It’s that time again! Constitutional amendments are on the ballot across Louisiana on October 9th, and we are here to help you start making sense of what they mean. This year, we have four amendments on the ballot, all dealing with taxes and spending in our state. We will have a more thorough breakdown of the amendments as we get closer to October, but as a quick starting point, we have laid out a brief summary of each of the amendments:

Constitutional Amendment #1 – Streamlined Sales Tax Commission

Stop me if you’ve heard this one before: Louisiana is an outlier….

This amendment seeks to make it easier for entrepreneurs to do business in Louisiana by creating a commission that would oversee reducing the total number of sales tax collection agencies from 58 down to 1. Currently, Louisiana is one of only three states that utilize this fragmented approach to sales tax collection.

Constitutional Amendment #2 – Louisiana Tax Simplification Package

Speaking of being an outlier, Louisiana is one of only three states that ties its income tax to the federal income tax through a full deduction of federal income taxes.
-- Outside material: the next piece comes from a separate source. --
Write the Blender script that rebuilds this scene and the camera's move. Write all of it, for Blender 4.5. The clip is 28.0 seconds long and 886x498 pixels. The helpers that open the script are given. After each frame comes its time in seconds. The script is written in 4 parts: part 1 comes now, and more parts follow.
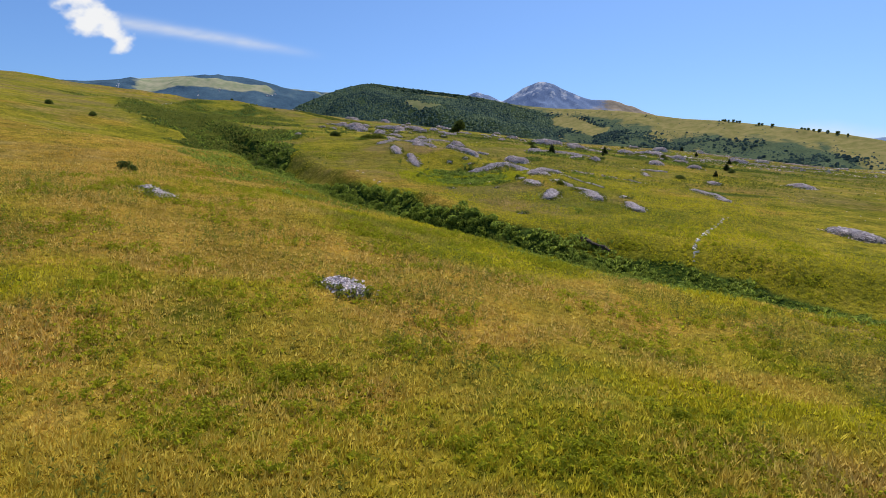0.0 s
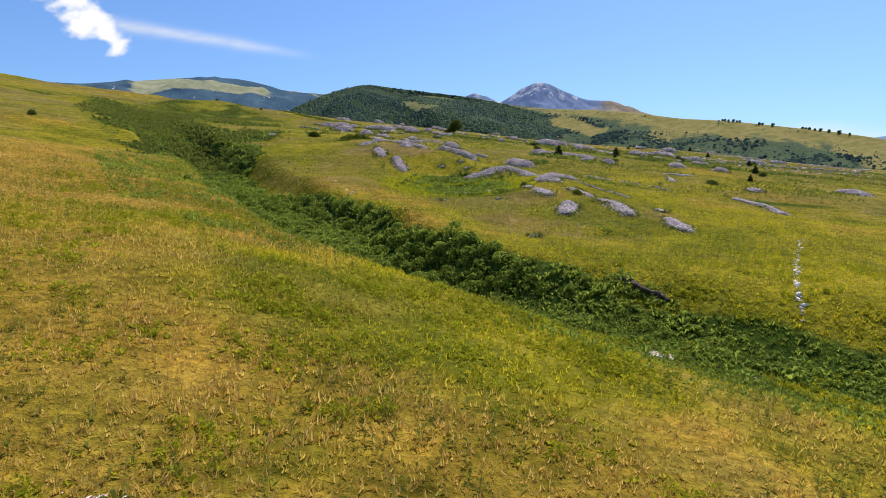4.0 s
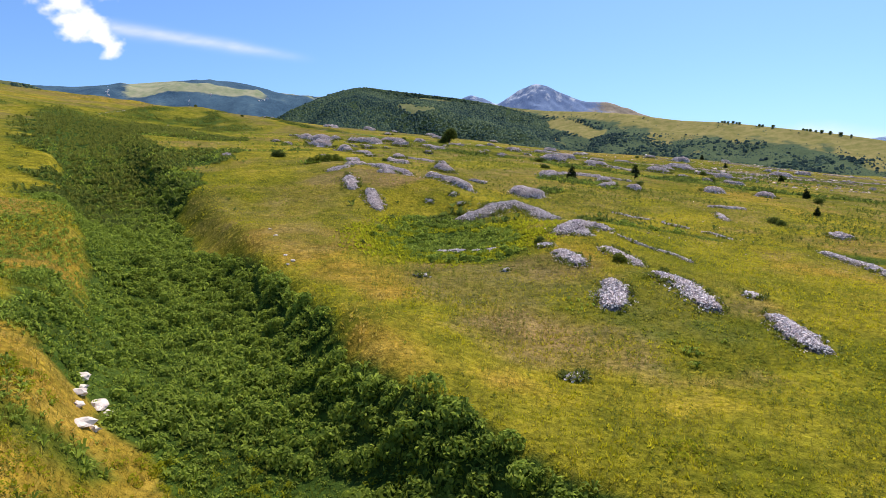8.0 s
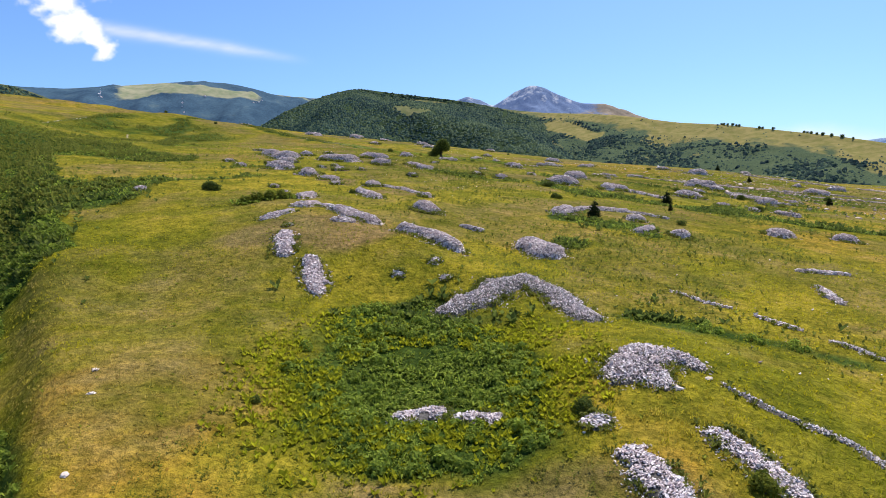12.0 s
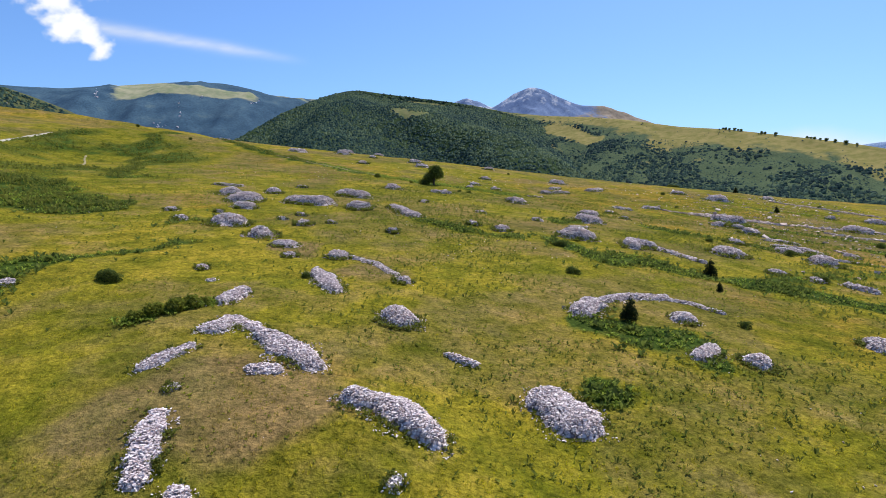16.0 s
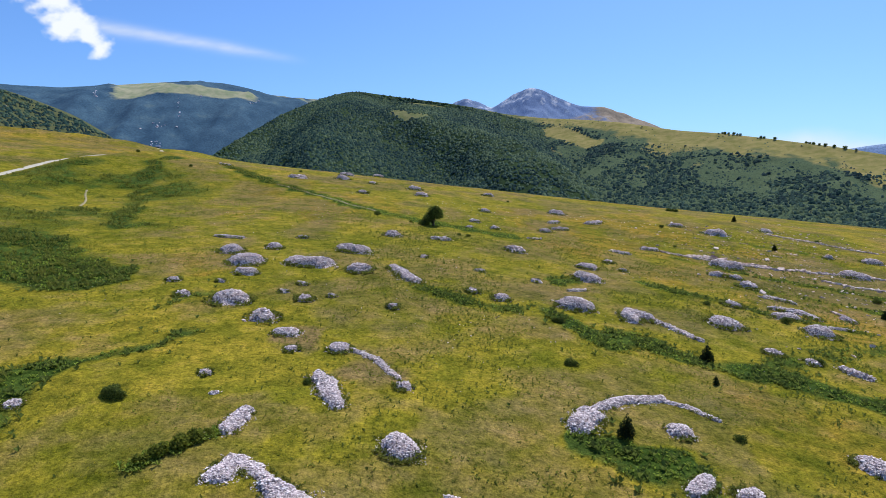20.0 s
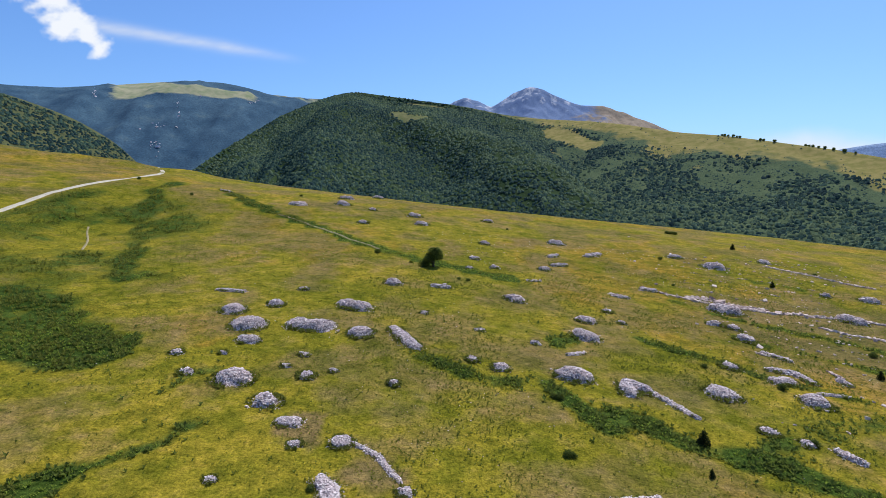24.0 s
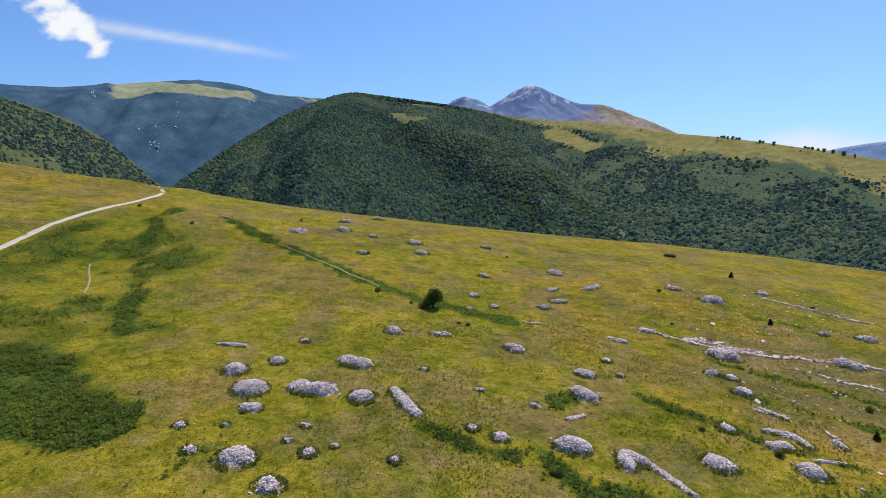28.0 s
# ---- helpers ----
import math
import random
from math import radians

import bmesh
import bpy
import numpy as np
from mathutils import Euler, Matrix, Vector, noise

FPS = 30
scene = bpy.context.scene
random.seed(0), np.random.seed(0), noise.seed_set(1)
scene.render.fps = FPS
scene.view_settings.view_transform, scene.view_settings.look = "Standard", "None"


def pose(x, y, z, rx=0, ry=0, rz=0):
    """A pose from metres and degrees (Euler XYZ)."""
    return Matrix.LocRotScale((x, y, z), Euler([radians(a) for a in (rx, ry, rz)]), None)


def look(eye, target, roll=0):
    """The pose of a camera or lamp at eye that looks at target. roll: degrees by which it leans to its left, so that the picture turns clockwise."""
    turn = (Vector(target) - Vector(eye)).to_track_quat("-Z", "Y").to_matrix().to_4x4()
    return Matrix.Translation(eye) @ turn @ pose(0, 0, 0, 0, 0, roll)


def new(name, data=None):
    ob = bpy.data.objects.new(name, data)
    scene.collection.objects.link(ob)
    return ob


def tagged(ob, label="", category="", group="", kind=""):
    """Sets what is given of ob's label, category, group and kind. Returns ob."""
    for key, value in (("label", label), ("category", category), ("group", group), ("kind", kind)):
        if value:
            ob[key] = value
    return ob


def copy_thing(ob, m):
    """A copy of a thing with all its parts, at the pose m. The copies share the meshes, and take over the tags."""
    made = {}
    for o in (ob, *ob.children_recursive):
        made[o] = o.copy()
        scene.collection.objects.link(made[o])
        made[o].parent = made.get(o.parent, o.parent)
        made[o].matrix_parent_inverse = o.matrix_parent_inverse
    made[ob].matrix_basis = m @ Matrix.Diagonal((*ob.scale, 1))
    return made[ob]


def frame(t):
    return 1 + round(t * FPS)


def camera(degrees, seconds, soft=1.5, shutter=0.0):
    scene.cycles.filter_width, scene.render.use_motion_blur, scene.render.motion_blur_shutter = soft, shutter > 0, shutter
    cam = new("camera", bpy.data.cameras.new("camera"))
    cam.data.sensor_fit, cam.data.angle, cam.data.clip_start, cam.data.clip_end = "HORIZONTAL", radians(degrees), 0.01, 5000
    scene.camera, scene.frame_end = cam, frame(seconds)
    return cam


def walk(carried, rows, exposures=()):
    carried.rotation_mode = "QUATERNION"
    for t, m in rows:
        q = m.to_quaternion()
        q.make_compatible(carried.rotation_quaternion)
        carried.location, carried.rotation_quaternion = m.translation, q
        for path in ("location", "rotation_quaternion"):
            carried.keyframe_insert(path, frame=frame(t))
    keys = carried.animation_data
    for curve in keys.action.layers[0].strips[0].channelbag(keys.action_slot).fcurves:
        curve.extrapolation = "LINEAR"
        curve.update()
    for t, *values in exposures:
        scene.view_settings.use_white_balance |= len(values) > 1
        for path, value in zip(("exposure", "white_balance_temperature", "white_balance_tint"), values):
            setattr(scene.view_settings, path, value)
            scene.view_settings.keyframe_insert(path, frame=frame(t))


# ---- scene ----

That reared its head most recently in 2019 when federal tax changes resulted in an automatic tax increase on Louisianans. This creates uncertainty and can result in tax increases and fiscal cliffs.

This amendment would fix that problem while also kicking into effect a cut to personal and corporate tax rates, simplification of the tax code, and beginning a phase-out of the state’s franchise tax. There are also provisions in the package that prevent future tax increases without a vote of the people.

Constitutional Amendment #3 – Changes to Taxing Authority of Levee Districts

This one’s a little complicated, so hang with me. If passed, this amendment would allow the seven levee districts created between January 2006 and October 2021 to levy a tax of up to five mills upon the vote of the levee board, but without a specific vote of the people (most local entities in Louisiana cannot levy a tax without a specific vote of the people). Levee districts that had been created prior to January 2006, other than Orleans Parish, currently have this ability, based on policy dating to the 1800s. Orleans Parish currently has the authority to levy a tax up to 2.5 mills, and that will not change with this amendment.

One important caveat: if the amendment does not get the support of a majority of voters in a particular affected levy district (even if it passes statewide) this taxing authority would not go into effect in that area. Of course, if the amendment fails statewide, it wouldn’t go into effect anywhere.

Constitutional Amendment #4 – Allows Budgeting Flexibility During Projected Deficits

Over the last several years, Louisiana has faced several so-called fiscal cliffs. A result of these cliffs has been tax increases to cover shortfalls. Much of our state budget is locked up in constitutional or statutory dedications, tying the hands of legislators who would prefer to move money rather than raise taxes.

This amendment would allow the legislature to move 10% of these dedicated funds to cover budget deficits, instead of the 5% currently allowed by law. This gives the legislature greater budget flexibility when facing fiscal cliffs.